How to pass a tuple argument the best way?

Question

How to pass a tuple argument the best way ?

Example:

def foo(...): (Int, Int) = ...  def bar(a: Int, b: Int) = ... 

Now I would like to pass the output of foo to bar. This can be achieved with:

val fooResult = foo(...) bar(fooResult._1, fooResult._2) 

This approach looks a bit ugly, especially when we deal with a n-tuple with n > 2. Also we have to store the result of foo in an extra value, because otherwise foo has to be executed more than once using bar(foo._1, foo._2).

Is there a better way to pass through the tuple as argument ?

Answer 1

There is a special tupled method available for every function:

val bar2 = (bar _).tupled  // or Function.tupled(bar _) 
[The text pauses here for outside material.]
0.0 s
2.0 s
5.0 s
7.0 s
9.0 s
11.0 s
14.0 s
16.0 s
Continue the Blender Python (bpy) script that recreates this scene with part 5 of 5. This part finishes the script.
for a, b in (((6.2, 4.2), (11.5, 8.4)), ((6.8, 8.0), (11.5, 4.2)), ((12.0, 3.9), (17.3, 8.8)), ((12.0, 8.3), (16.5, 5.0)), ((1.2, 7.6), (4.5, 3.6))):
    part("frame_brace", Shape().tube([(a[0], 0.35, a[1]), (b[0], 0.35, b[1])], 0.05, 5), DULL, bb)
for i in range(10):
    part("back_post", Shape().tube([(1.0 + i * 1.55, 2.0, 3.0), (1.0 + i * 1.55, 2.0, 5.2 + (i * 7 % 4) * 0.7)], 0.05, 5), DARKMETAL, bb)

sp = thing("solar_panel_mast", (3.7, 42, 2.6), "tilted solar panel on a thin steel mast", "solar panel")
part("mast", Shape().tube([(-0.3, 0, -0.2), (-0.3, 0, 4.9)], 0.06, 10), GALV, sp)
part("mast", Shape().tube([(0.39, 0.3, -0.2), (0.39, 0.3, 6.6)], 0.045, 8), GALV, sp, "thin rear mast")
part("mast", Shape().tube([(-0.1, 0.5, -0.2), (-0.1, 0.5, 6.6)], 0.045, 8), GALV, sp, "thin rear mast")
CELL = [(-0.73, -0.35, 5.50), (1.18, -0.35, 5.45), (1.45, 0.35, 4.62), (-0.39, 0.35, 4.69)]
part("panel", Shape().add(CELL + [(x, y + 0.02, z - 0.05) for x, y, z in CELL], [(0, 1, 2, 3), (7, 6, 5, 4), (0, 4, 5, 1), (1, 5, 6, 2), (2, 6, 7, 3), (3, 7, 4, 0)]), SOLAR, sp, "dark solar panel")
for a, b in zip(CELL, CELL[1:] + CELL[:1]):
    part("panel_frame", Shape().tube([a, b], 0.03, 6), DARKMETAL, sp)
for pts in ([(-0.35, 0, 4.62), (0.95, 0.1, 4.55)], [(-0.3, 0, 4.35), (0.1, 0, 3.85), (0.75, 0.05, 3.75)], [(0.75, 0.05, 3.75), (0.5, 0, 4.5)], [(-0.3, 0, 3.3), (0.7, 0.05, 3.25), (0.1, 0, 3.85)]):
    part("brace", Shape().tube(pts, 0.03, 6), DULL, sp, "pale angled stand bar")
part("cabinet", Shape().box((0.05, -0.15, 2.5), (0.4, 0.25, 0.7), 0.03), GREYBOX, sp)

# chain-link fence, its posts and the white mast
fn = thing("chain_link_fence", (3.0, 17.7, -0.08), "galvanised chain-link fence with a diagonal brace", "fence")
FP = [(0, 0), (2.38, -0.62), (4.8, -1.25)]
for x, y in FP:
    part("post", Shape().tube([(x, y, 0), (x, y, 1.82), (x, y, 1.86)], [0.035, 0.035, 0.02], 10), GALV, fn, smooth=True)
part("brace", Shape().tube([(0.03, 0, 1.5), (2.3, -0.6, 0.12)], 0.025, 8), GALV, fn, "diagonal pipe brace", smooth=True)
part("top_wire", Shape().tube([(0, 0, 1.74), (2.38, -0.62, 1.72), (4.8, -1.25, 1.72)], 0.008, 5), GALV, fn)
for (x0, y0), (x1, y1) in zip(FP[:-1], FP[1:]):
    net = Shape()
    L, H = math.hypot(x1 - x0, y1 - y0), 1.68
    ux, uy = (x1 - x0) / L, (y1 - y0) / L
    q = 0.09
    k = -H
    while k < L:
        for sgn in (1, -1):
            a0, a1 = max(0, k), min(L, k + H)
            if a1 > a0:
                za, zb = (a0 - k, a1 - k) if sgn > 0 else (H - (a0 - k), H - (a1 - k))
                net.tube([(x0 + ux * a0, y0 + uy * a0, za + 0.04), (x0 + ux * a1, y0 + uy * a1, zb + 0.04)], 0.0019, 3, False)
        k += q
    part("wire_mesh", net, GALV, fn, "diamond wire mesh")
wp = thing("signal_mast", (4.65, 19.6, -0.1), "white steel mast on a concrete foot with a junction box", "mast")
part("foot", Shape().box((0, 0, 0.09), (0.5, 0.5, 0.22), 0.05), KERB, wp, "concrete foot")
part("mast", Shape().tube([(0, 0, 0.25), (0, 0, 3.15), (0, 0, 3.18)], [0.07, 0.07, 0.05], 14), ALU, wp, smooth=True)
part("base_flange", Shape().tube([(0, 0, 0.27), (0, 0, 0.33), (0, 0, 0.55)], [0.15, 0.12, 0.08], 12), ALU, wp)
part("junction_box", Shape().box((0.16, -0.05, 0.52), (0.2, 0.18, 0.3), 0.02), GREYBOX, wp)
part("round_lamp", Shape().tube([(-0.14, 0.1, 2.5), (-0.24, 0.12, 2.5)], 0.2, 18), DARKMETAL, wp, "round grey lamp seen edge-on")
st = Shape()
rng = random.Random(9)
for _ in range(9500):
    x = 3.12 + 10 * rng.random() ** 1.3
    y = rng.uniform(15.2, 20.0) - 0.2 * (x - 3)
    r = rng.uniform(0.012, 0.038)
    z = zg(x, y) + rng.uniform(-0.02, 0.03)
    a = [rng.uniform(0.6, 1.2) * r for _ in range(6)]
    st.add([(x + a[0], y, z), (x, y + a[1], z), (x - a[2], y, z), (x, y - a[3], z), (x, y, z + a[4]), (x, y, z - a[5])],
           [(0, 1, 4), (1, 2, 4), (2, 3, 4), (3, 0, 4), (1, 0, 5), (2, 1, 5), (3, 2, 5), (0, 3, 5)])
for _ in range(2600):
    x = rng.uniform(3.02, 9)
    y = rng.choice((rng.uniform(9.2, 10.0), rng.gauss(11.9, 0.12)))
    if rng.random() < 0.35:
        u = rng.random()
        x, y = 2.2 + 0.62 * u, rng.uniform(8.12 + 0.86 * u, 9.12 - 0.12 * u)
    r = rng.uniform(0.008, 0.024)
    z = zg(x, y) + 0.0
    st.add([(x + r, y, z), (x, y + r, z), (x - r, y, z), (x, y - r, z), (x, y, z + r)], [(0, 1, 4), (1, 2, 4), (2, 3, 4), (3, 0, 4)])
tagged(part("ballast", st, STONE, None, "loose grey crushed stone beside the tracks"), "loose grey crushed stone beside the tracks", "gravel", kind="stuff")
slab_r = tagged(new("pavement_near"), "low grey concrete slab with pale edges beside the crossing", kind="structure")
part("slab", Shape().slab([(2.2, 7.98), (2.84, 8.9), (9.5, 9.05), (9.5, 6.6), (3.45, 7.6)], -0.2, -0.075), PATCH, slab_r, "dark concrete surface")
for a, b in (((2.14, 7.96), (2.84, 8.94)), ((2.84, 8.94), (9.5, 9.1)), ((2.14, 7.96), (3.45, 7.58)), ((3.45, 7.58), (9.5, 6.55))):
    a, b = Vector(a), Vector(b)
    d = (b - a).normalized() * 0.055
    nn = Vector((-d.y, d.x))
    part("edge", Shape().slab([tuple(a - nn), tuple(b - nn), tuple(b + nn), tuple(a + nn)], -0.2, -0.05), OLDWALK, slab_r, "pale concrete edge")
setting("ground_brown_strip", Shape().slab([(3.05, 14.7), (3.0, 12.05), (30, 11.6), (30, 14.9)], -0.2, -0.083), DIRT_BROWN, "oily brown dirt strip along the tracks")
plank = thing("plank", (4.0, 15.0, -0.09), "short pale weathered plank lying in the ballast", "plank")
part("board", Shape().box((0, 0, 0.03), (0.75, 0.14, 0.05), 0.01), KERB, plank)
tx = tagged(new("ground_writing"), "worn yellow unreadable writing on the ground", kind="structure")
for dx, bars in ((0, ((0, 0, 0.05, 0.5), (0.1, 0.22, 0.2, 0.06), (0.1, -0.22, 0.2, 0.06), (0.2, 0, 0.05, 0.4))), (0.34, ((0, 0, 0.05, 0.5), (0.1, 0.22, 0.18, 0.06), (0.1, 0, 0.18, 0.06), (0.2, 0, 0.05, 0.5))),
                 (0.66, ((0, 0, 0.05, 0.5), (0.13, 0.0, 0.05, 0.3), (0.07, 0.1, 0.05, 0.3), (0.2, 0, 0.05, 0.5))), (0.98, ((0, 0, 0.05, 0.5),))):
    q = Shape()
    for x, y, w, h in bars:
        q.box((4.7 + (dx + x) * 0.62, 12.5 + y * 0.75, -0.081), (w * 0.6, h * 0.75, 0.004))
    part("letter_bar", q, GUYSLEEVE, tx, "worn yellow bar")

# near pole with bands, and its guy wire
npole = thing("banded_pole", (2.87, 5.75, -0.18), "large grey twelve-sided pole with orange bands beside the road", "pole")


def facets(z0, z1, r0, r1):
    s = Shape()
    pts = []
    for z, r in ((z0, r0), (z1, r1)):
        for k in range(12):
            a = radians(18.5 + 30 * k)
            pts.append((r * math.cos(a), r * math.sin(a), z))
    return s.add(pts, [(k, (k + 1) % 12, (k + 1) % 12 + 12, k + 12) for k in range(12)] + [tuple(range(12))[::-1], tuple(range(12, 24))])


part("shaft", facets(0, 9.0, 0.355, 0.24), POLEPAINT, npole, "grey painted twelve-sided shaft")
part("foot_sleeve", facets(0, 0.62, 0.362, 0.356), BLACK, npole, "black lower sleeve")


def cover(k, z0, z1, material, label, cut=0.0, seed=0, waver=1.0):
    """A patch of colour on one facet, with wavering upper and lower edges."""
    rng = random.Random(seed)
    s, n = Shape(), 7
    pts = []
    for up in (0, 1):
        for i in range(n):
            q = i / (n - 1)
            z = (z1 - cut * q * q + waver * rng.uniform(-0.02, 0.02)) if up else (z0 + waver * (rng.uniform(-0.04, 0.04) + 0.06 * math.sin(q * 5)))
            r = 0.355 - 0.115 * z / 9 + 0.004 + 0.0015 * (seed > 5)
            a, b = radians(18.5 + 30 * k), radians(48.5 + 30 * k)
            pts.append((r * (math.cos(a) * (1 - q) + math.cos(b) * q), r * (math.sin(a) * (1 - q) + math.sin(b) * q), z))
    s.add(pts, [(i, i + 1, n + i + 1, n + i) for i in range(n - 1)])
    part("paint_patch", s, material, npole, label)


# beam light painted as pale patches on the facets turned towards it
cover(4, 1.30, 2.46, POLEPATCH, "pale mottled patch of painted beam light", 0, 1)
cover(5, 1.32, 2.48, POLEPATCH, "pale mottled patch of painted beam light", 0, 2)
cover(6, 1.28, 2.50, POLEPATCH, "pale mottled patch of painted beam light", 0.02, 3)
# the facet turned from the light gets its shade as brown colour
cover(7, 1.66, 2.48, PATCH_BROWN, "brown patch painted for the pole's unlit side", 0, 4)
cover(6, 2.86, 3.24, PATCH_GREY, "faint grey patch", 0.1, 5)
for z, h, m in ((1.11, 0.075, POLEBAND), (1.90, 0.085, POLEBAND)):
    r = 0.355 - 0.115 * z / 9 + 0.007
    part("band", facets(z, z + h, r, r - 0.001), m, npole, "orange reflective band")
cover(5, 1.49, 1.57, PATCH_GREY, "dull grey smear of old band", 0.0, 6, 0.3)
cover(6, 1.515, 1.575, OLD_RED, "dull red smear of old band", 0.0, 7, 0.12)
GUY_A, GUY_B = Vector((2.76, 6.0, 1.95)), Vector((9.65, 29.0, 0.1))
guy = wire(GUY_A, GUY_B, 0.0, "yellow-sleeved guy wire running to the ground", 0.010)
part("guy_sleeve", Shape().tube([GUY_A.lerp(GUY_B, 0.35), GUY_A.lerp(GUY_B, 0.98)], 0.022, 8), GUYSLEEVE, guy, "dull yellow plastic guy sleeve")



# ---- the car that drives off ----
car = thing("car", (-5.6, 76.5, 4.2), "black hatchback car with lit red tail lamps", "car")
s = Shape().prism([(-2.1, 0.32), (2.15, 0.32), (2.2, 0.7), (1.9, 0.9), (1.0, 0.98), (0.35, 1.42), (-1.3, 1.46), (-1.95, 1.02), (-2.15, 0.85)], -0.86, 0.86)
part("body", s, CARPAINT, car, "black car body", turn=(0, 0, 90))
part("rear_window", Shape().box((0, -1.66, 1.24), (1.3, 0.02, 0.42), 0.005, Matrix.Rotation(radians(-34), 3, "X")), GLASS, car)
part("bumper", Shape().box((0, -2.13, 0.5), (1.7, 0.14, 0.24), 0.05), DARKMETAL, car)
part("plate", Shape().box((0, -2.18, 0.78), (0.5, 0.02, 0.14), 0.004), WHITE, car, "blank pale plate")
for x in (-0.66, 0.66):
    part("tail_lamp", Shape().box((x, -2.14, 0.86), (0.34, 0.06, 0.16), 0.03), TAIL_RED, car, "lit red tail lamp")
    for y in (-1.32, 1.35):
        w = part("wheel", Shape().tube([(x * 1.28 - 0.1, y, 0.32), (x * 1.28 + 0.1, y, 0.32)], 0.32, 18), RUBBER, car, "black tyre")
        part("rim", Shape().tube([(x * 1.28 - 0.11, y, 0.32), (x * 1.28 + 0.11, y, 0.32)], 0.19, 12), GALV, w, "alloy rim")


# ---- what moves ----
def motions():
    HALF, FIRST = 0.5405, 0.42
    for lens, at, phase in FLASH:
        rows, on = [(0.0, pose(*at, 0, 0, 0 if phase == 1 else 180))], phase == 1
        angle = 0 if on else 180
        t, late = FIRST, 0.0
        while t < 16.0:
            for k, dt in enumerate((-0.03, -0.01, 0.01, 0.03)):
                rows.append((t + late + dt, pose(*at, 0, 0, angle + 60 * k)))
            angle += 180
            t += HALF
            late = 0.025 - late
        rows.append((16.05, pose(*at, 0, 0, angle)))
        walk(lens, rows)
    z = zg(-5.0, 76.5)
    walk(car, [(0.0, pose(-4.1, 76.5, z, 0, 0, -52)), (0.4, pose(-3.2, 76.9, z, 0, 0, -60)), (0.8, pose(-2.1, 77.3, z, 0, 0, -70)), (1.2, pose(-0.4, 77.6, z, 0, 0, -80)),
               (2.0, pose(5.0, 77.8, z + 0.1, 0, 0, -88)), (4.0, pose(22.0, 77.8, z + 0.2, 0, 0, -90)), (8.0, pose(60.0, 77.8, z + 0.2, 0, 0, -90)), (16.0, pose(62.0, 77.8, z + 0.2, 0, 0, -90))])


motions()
bar2 takes a tuple of (Int, Int) (same as bar arguments). Now you can say:

bar2(foo()) 

If your methods were actually functions (notice the val keyword) the syntax is much more pleasant:

val bar = (a: Int, b: Int) => //... bar.tupled(foo()) 

See also

• How to apply a function to a tuple?

Answer 2

It is worth also knowing about

foo(...) match { case (a,b) => bar(a,b) } 

as an alternative that doesn't require you to explicitly create a temporary fooResult. It's a good compromise when speed and lack of clutter are both important. You can create a function with bar _ and then convert it to take a single tuple argument with .tupled, but this creates a two new function objects each time you call the pair; you could store the result, but that could clutter your code unnecessarily.

For everyday use (i.e. this is not the performance-limiting part of your code), you can just

(bar _).tupled(foo(...)) 

in line. Sure, you create two extra function objects, but you most likely just created the tuple also, so you don't care that much, right?